Set problem.
Without the pictures, output the lines of the material from the very first through the one that holds "turn = (Vector(target)".
* Begin Source data *
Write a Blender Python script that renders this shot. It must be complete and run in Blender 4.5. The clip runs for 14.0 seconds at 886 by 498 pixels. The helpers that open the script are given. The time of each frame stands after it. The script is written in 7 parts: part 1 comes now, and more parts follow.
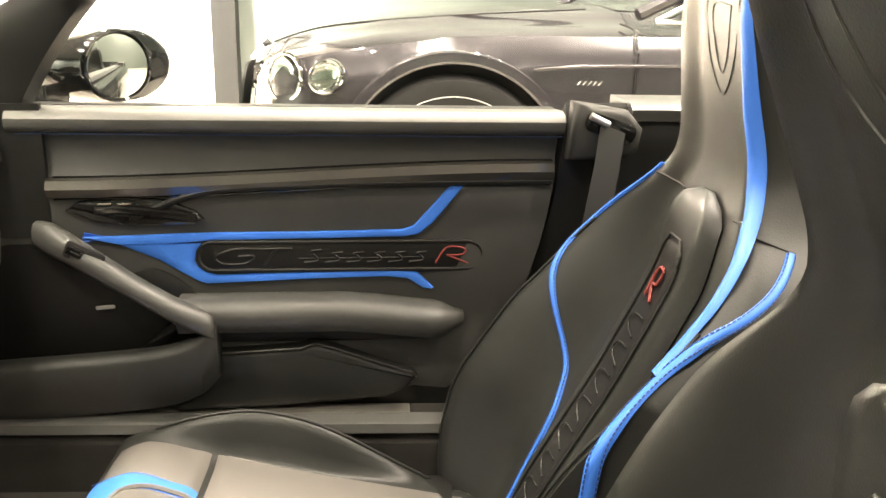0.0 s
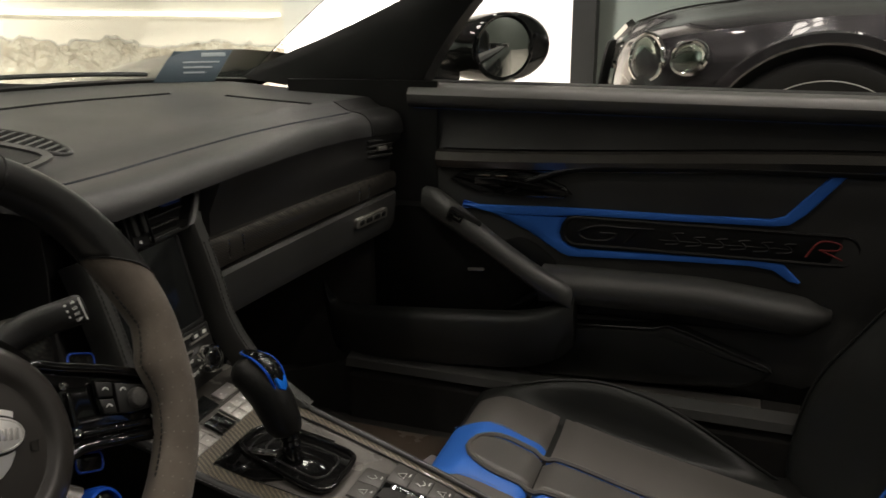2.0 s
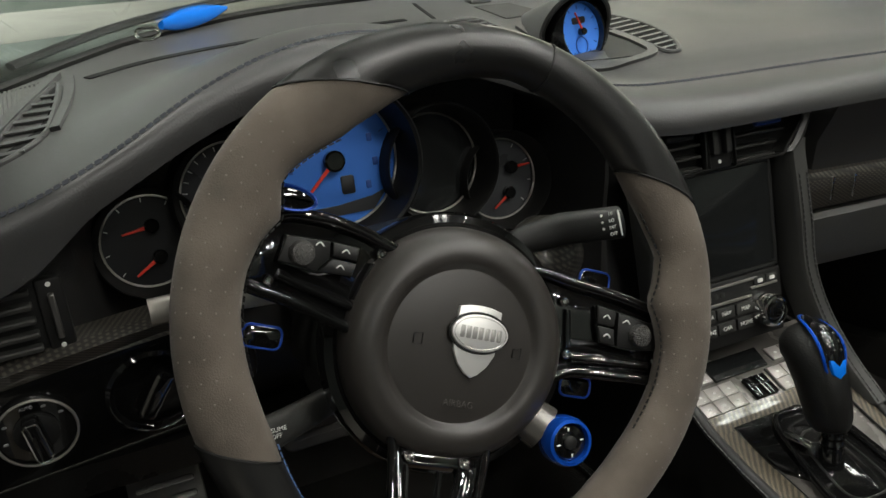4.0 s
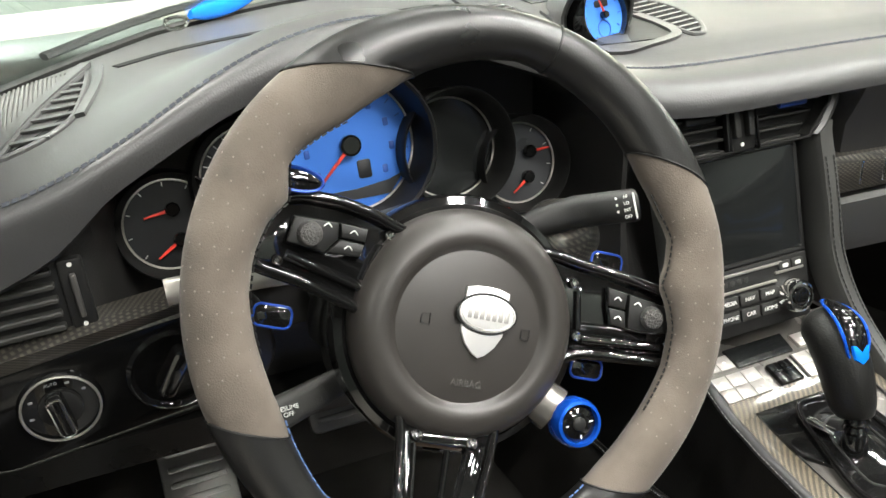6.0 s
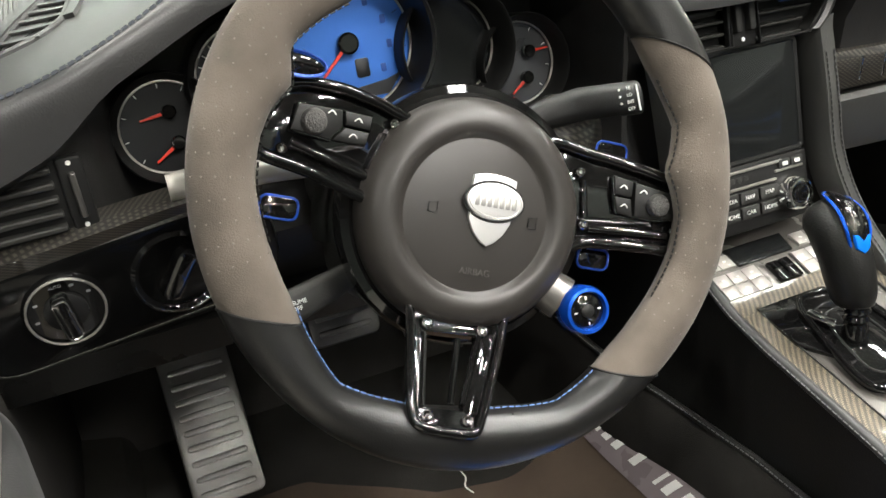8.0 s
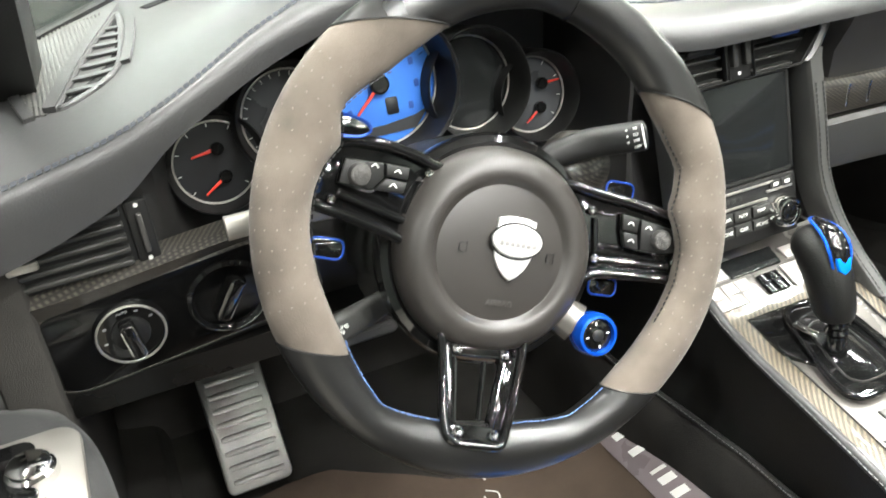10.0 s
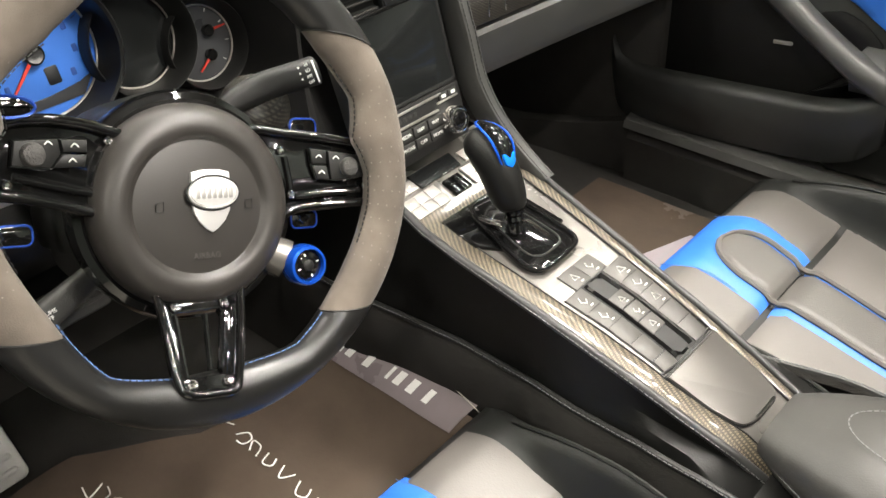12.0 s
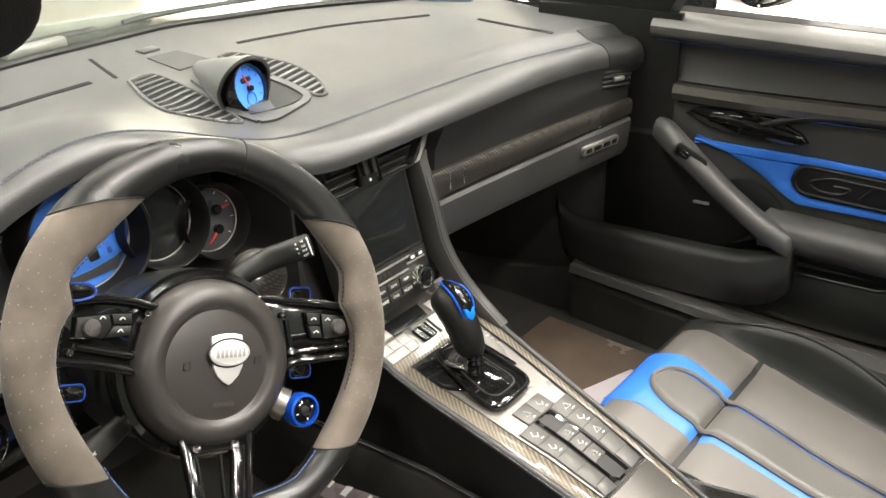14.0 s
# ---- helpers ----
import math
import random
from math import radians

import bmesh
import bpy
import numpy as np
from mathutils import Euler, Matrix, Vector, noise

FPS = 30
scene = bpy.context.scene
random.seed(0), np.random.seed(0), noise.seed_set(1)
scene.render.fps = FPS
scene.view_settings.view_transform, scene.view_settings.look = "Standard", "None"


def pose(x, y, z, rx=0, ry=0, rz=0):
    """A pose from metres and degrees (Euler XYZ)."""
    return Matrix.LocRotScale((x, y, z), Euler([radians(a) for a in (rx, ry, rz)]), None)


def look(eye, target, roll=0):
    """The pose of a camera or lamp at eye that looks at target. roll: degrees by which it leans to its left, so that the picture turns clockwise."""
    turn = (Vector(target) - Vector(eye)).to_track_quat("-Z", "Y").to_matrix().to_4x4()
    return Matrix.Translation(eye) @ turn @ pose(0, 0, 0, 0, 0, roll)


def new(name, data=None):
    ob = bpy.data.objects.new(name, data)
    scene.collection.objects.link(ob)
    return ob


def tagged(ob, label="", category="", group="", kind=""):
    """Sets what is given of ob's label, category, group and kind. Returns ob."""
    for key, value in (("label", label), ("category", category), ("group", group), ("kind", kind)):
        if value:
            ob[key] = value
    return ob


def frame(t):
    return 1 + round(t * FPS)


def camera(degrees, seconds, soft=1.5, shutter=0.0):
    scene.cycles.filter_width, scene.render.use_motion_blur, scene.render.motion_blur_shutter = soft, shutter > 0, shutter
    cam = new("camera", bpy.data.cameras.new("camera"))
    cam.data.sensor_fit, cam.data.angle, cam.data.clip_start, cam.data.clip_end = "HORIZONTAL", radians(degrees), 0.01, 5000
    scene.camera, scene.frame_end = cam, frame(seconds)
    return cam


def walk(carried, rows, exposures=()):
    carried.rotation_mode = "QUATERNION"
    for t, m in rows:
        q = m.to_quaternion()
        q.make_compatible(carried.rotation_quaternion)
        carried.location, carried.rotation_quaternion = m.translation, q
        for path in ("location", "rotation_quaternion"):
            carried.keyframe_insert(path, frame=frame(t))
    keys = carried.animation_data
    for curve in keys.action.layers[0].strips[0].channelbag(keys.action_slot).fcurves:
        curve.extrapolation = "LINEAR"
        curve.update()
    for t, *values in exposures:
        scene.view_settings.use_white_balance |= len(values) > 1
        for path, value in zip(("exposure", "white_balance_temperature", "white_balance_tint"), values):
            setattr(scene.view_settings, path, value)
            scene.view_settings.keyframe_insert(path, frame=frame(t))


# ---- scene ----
* End Source data *
Response to this exercise.
Write a Blender Python script that renders this shot. It must be complete and run in Blender 4.5. The clip runs for 14.0 seconds at 886 by 498 pixels. The helpers that open the script are given. The time of each frame stands after it. The script is written in 7 parts: part 1 comes now, and more parts follow.
0.0 s
2.0 s
4.0 s
6.0 s
8.0 s
10.0 s
12.0 s
14.0 s
# ---- helpers ----
import math
import random
from math import radians

import bmesh
import bpy
import numpy as np
from mathutils import Euler, Matrix, Vector, noise

FPS = 30
scene = bpy.context.scene
random.seed(0), np.random.seed(0), noise.seed_set(1)
scene.render.fps = FPS
scene.view_settings.view_transform, scene.view_settings.look = "Standard", "None"


def pose(x, y, z, rx=0, ry=0, rz=0):
    """A pose from metres and degrees (Euler XYZ)."""
    return Matrix.LocRotScale((x, y, z), Euler([radians(a) for a in (rx, ry, rz)]), None)


def look(eye, target, roll=0):
    """The pose of a camera or lamp at eye that looks at target. roll: degrees by which it leans to its left, so that the picture turns clockwise."""
    turn = (Vector(target) - Vector(eye)).to_track_quat("-Z", "Y").to_matrix().to_4x4()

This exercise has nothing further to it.